Exercise goal - Images should be left out, and everything else in the listing reproduced exactly.

Dataset section -

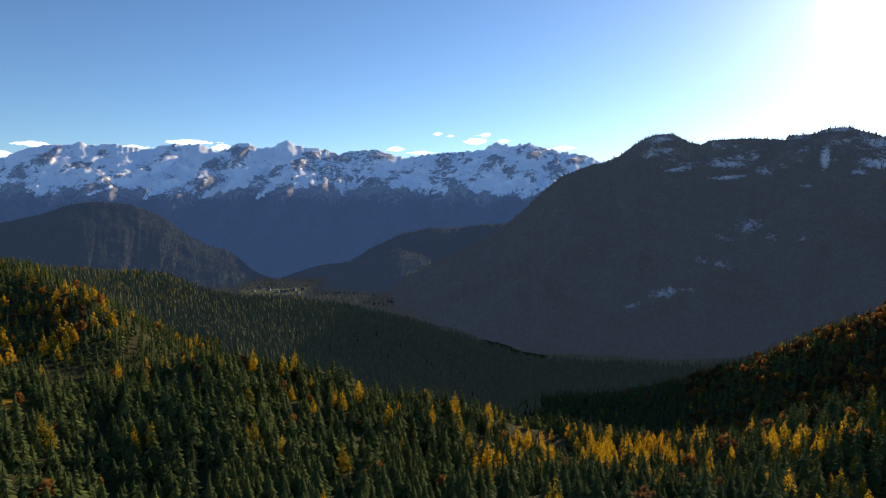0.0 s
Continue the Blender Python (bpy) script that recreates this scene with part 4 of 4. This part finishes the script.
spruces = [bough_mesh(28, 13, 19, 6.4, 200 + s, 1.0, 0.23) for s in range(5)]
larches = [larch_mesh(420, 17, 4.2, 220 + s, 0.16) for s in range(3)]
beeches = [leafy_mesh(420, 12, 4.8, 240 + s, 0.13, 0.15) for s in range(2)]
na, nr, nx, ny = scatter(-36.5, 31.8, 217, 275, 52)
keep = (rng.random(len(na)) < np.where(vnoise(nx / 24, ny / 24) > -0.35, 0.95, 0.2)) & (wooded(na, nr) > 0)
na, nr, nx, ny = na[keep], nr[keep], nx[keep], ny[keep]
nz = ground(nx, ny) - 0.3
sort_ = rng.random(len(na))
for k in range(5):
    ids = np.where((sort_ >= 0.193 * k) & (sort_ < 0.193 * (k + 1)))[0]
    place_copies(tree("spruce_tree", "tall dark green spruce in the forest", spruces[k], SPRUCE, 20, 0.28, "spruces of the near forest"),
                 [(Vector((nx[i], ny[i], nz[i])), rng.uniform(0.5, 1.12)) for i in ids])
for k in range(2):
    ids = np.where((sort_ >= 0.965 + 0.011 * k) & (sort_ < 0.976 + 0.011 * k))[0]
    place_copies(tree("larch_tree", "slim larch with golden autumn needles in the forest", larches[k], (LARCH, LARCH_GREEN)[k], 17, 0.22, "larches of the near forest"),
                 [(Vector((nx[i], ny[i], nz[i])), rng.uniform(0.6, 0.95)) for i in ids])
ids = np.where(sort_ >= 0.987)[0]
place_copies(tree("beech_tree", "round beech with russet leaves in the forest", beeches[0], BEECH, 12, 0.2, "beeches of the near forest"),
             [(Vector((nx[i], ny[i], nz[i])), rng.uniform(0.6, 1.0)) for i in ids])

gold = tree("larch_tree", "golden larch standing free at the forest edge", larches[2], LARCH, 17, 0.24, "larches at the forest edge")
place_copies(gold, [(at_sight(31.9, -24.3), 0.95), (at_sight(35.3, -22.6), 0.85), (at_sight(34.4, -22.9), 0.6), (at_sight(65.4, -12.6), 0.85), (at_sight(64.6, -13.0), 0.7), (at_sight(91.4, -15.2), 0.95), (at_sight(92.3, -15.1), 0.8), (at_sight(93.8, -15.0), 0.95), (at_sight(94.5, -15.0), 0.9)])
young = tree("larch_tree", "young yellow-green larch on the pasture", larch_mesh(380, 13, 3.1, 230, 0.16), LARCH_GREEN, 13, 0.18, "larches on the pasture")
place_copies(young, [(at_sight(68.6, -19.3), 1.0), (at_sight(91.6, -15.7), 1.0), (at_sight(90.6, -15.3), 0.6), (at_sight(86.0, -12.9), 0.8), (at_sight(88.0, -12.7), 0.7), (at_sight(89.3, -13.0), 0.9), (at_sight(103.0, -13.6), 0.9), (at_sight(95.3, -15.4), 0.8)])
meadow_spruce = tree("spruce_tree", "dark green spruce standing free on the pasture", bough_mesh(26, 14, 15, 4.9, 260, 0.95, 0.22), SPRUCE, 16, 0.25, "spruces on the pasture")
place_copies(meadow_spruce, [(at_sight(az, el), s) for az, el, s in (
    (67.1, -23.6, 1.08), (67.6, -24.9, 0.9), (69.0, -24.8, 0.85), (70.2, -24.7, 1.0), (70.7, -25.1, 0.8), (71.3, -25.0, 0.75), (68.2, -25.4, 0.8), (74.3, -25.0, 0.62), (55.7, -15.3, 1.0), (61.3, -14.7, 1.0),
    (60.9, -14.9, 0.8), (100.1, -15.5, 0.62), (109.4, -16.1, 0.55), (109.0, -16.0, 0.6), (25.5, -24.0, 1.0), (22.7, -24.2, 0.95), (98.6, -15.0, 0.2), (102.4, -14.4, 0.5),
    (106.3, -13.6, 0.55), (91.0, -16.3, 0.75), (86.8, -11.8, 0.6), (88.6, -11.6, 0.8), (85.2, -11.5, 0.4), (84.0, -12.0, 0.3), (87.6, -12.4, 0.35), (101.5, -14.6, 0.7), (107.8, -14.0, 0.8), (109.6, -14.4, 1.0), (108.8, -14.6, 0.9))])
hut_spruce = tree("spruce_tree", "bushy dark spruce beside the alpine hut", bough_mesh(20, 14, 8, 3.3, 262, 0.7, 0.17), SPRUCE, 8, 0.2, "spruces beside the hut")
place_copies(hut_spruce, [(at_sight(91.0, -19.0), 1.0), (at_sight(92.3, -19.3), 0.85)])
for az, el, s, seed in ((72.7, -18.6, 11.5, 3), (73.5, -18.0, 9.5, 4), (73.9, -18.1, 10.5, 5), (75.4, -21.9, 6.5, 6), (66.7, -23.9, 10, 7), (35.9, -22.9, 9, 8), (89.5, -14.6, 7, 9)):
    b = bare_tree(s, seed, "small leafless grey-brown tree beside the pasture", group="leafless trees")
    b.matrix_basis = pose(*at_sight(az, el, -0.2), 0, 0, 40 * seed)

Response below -
0.0 s
Continue the Blender Python (bpy) script that recreates this scene with part 4 of 4. This part finishes the script.
spruces = [bough_mesh(28, 13, 19, 6.4, 200 + s, 1.0, 0.23) for s in range(5)]
larches = [larch_mesh(420, 17, 4.2, 220 + s, 0.16) for s in range(3)]
beeches = [leafy_mesh(420, 12, 4.8, 240 + s, 0.13, 0.15) for s in range(2)]
na, nr, nx, ny = scatter(-36.5, 31.8, 217, 275, 52)
keep = (rng.random(len(na)) < np.where(vnoise(nx / 24, ny / 24) > -0.35, 0.95, 0.2)) & (wooded(na, nr) > 0)
na, nr, nx, ny = na[keep], nr[keep], nx[keep], ny[keep]
nz = ground(nx, ny) - 0.3
sort_ = rng.random(len(na))
for k in range(5):
    ids = np.where((sort_ >= 0.193 * k) & (sort_ < 0.193 * (k + 1)))[0]
    place_copies(tree("spruce_tree", "tall dark green spruce in the forest", spruces[k], SPRUCE, 20, 0.28, "spruces of the near forest"),
                 [(Vector((nx[i], ny[i], nz[i])), rng.uniform(0.5, 1.12)) for i in ids])
for k in range(2):
    ids = np.where((sort_ >= 0.965 + 0.011 * k) & (sort_ < 0.976 + 0.011 * k))[0]
    place_copies(tree("larch_tree", "slim larch with golden autumn needles in the forest", larches[k], (LARCH, LARCH_GREEN)[k], 17, 0.22, "larches of the near forest"),
                 [(Vector((nx[i], ny[i], nz[i])), rng.uniform(0.6, 0.95)) for i in ids])
ids = np.where(sort_ >= 0.987)[0]
place_copies(tree("beech_tree", "round beech with russet leaves in the forest", beeches[0], BEECH, 12, 0.2, "beeches of the near forest"),
             [(Vector((nx[i], ny[i], nz[i])), rng.uniform(0.6, 1.0)) for i in ids])

gold = tree("larch_tree", "golden larch standing free at the forest edge", larches[2], LARCH, 17, 0.24, "larches at the forest edge")
place_copies(gold, [(at_sight(31.9, -24.3), 0.95), (at_sight(35.3, -22.6), 0.85), (at_sight(34.4, -22.9), 0.6), (at_sight(65.4, -12.6), 0.85), (at_sight(64.6, -13.0), 0.7), (at_sight(91.4, -15.2), 0.95), (at_sight(92.3, -15.1), 0.8), (at_sight(93.8, -15.0), 0.95), (at_sight(94.5, -15.0), 0.9)])
young = tree("larch_tree", "young yellow-green larch on the pasture", larch_mesh(380, 13, 3.1, 230, 0.16), LARCH_GREEN, 13, 0.18, "larches on the pasture")
place_copies(young, [(at_sight(68.6, -19.3), 1.0), (at_sight(91.6, -15.7), 1.0), (at_sight(90.6, -15.3), 0.6), (at_sight(86.0, -12.9), 0.8), (at_sight(88.0, -12.7), 0.7), (at_sight(89.3, -13.0), 0.9), (at_sight(103.0, -13.6), 0.9), (at_sight(95.3, -15.4), 0.8)])
meadow_spruce = tree("spruce_tree", "dark green spruce standing free on the pasture", bough_mesh(26, 14, 15, 4.9, 260, 0.95, 0.22), SPRUCE, 16, 0.25, "spruces on the pasture")
place_copies(meadow_spruce, [(at_sight(az, el), s) for az, el, s in (
    (67.1, -23.6, 1.08), (67.6, -24.9, 0.9), (69.0, -24.8, 0.85), (70.2, -24.7, 1.0), (70.7, -25.1, 0.8), (71.3, -25.0, 0.75), (68.2, -25.4, 0.8), (74.3, -25.0, 0.62), (55.7, -15.3, 1.0), (61.3, -14.7, 1.0),
    (60.9, -14.9, 0.8), (100.1, -15.5, 0.62), (109.4, -16.1, 0.55), (109.0, -16.0, 0.6), (25.5, -24.0, 1.0), (22.7, -24.2, 0.95), (98.6, -15.0, 0.2), (102.4, -14.4, 0.5),
    (106.3, -13.6, 0.55), (91.0, -16.3, 0.75), (86.8, -11.8, 0.6), (88.6, -11.6, 0.8), (85.2, -11.5, 0.4), (84.0, -12.0, 0.3), (87.6, -12.4, 0.35), (101.5, -14.6, 0.7), (107.8, -14.0, 0.8), (109.6, -14.4, 1.0), (108.8, -14.6, 0.9))])
hut_spruce = tree("spruce_tree", "bushy dark spruce beside the alpine hut", bough_mesh(20, 14, 8, 3.3, 262, 0.7, 0.17), SPRUCE, 8, 0.2, "spruces beside the hut")
place_copies(hut_spruce, [(at_sight(91.0, -19.0), 1.0), (at_sight(92.3, -19.3), 0.85)])
for az, el, s, seed in ((72.7, -18.6, 11.5, 3), (73.5, -18.0, 9.5, 4), (73.9, -18.1, 10.5, 5), (75.4, -21.9, 6.5, 6), (66.7, -23.9, 10, 7), (35.9, -22.9, 9, 8), (89.5, -14.6, 7, 9)):
    b = bare_tree(s, seed, "small leafless grey-brown tree beside the pasture", group="leafless trees")
    b.matrix_basis = pose(*at_sight(az, el, -0.2), 0, 0, 40 * seed)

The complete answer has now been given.